Instructions to follow — Find the lines containing the word "given" and copy every one of them.

** Start Records provided **

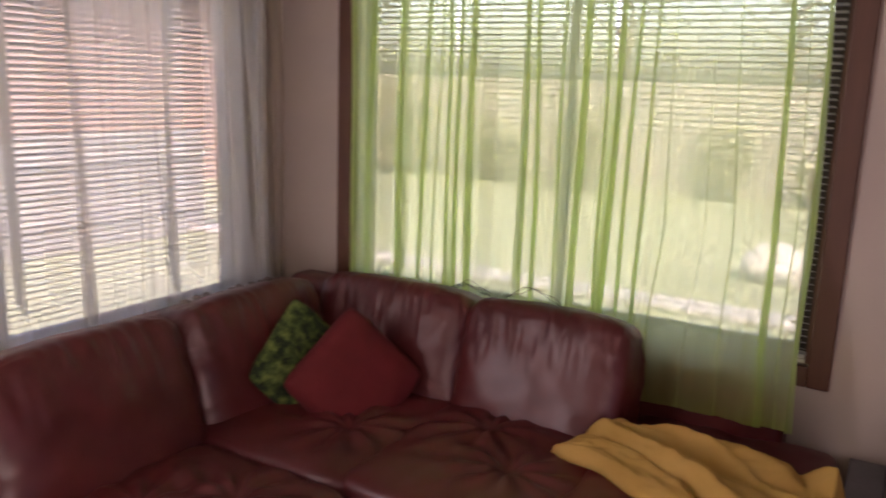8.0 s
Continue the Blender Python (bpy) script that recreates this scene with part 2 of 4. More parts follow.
# ---- windows ----
def window(name, m, width, z0, z1, label):
    """A timber-framed window: x along the wall from 0, y outwards; the opening is width wide."""
    w = new(name)
    w.matrix_world = m
    tagged(w, label, "window", kind="structure")
    A = 0.067
    part("architrave", box(-A, 0.0, -0.018, 0.02, z0 - A, z1 + A, 0.004), WOOD, w, "brown stained timber")
    part("architrave", box(width, width + A, -0.018, 0.02, z0 - A, z1 + A, 0.004), WOOD, w)
    part("architrave", box(0.001, width - 0.001, -0.017, 0.02, z0 - A, z0, 0.004), WOOD, w)
    part("architrave", box(0.001, width - 0.001, -0.017, 0.02, z1, z1 + A, 0.004), WOOD, w)
    part("jamb_lining", box(0.001, 0.014, 0.021, 0.15, z0, z1), WOOD, w)
    part("jamb_lining", box(width - 0.014, width - 0.001, 0.021, 0.15, z0, z1), WOOD, w)
    part("window_sill", box(0.015, width - 0.015, 0.021, 0.15, z0 + 0.001, z0 + 0.012, 0.003), WHITEPLASTIC, w, "pale painted sill")
    F, V = 0.022, 0.05
    half = width / 2
    for k in range(2):
        a, b = (0.015, half + 0.02) if k == 0 else (half - 0.02, width - 0.015)
        y = 0.095 + 0.022 * k
        L, N = (F, F) if k == 0 else (F, V)
        bm = box(a, a + L, y, y + 0.02, z0 + 0.013, z1 - 0.002)
        box(b - N, b, y, y + 0.02, z0 + 0.013, z1 - 0.002, bm=bm)
        box(a + L, b - N, y, y + 0.02, z0 + 0.013, z0 + 0.013 + F, bm=bm)
        box(a + L, b - N, y, y + 0.02, z1 - 0.002 - F, z1 - 0.002, bm=bm)
        sash = part("window_frame", bm, BRONZE, w, "bronze aluminium sliding sash")
        pane = part("pane", box(a + L, b - N, y + 0.008, y + 0.012, z0 + 0.013 + F, z1 - F), GLASS, sash, "clear glass")
        pane.visible_shadow = False
    return w


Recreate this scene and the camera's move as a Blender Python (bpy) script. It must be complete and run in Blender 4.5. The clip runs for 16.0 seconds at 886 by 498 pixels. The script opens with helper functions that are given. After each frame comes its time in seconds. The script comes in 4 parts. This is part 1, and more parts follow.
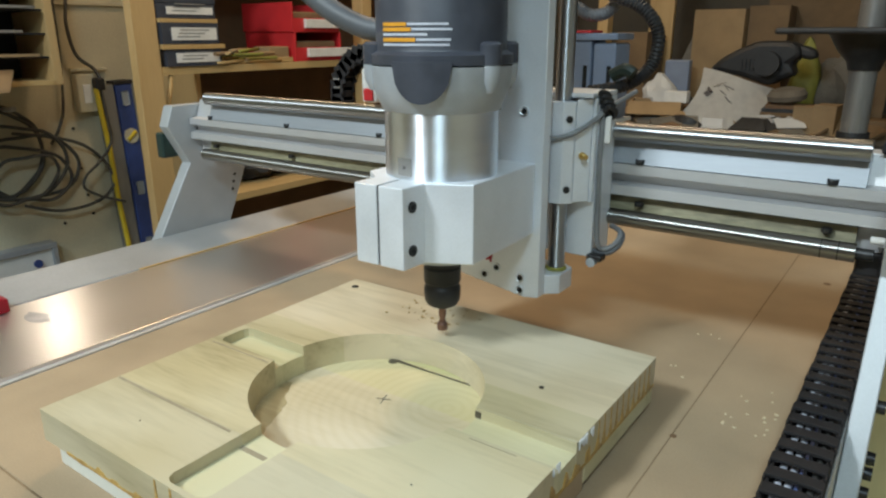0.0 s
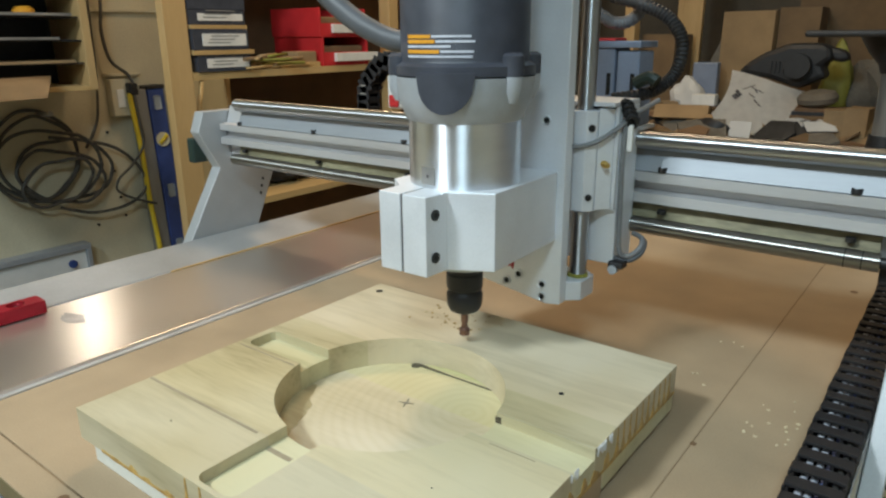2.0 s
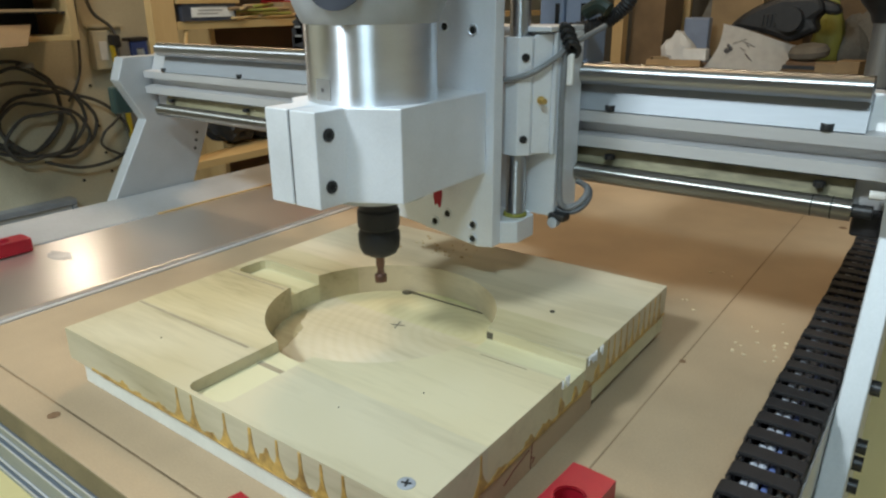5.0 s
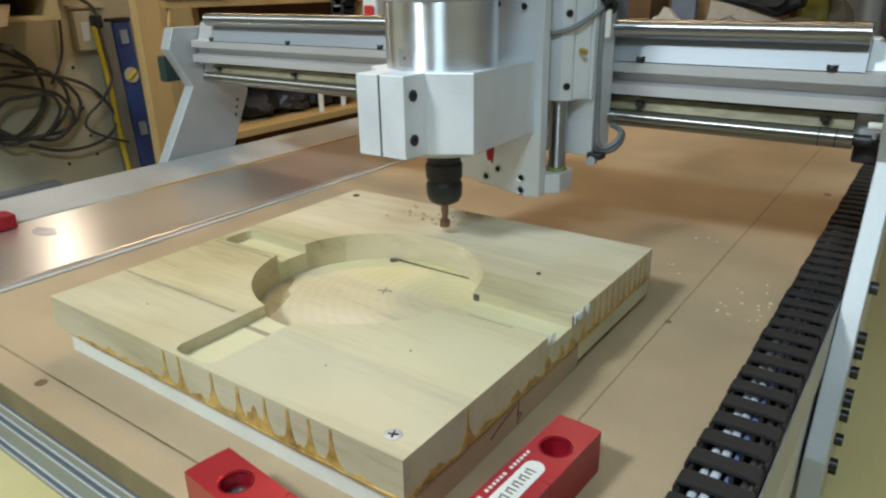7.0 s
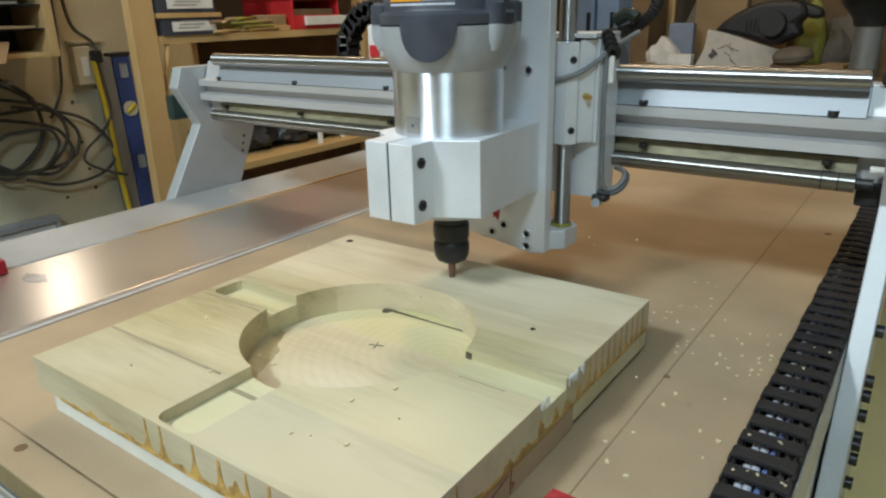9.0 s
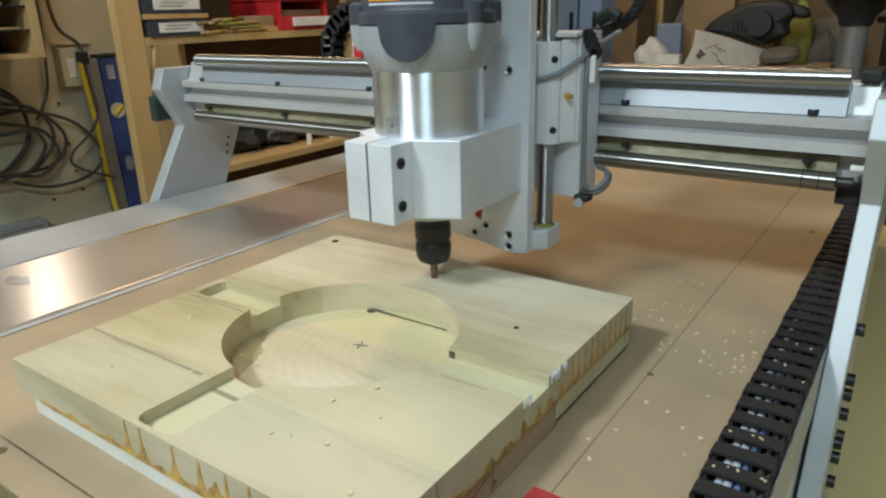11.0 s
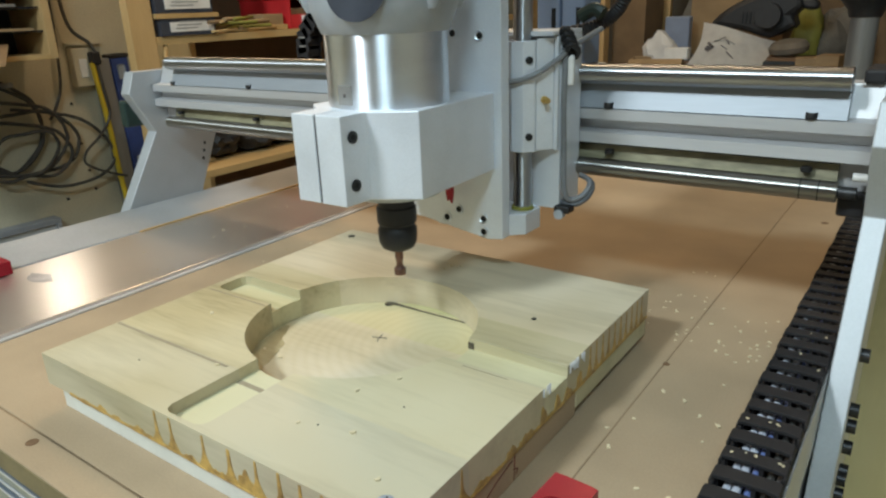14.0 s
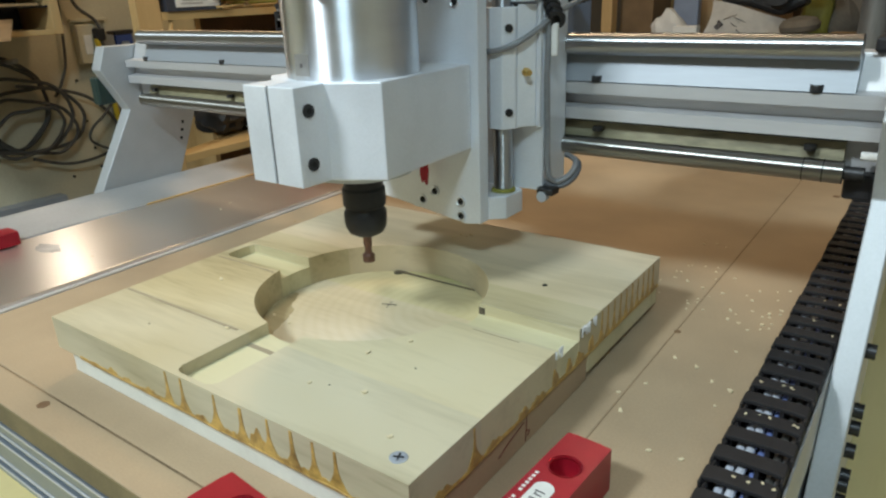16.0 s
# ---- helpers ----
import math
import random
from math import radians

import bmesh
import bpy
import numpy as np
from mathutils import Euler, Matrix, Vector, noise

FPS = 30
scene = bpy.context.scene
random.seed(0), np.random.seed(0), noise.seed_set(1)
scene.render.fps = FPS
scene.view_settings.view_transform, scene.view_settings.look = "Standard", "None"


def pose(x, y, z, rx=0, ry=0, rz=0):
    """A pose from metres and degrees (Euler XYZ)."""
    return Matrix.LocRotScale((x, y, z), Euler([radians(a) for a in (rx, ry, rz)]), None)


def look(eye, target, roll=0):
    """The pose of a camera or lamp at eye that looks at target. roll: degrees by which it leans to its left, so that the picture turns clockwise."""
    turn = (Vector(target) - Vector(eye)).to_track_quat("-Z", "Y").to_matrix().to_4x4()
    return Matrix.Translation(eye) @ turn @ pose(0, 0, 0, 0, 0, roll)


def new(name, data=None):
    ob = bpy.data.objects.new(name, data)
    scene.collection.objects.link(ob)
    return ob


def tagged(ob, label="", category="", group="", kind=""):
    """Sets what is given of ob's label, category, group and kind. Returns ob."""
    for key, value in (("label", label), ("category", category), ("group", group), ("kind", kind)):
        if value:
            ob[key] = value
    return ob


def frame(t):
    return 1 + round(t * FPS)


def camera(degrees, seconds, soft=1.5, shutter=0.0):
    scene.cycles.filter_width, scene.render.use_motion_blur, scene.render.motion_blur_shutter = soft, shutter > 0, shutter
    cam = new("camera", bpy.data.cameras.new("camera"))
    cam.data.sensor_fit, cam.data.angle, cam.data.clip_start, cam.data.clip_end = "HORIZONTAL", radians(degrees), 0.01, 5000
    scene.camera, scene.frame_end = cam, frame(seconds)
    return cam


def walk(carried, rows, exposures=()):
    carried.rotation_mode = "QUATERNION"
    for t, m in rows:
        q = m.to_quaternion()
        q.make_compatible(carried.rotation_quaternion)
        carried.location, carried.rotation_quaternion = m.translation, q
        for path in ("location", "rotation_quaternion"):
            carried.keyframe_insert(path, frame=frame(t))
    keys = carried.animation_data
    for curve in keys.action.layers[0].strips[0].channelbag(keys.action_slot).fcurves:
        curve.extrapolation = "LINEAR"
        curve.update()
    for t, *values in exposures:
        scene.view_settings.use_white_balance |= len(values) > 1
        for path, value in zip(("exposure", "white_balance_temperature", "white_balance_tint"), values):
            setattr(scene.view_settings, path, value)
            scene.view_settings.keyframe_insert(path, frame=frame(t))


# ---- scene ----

** End Records provided **

Worked answer —
Recreate this scene and the camera's move as a Blender Python (bpy) script. It must be complete and run in Blender 4.5. The clip runs for 16.0 seconds at 886 by 498 pixels. The script opens with helper functions that are given. After each frame comes its time in seconds. The script comes in 4 parts. This is part 1, and more parts follow.
    """Sets what is given of ob's label, category, group and kind. Returns ob."""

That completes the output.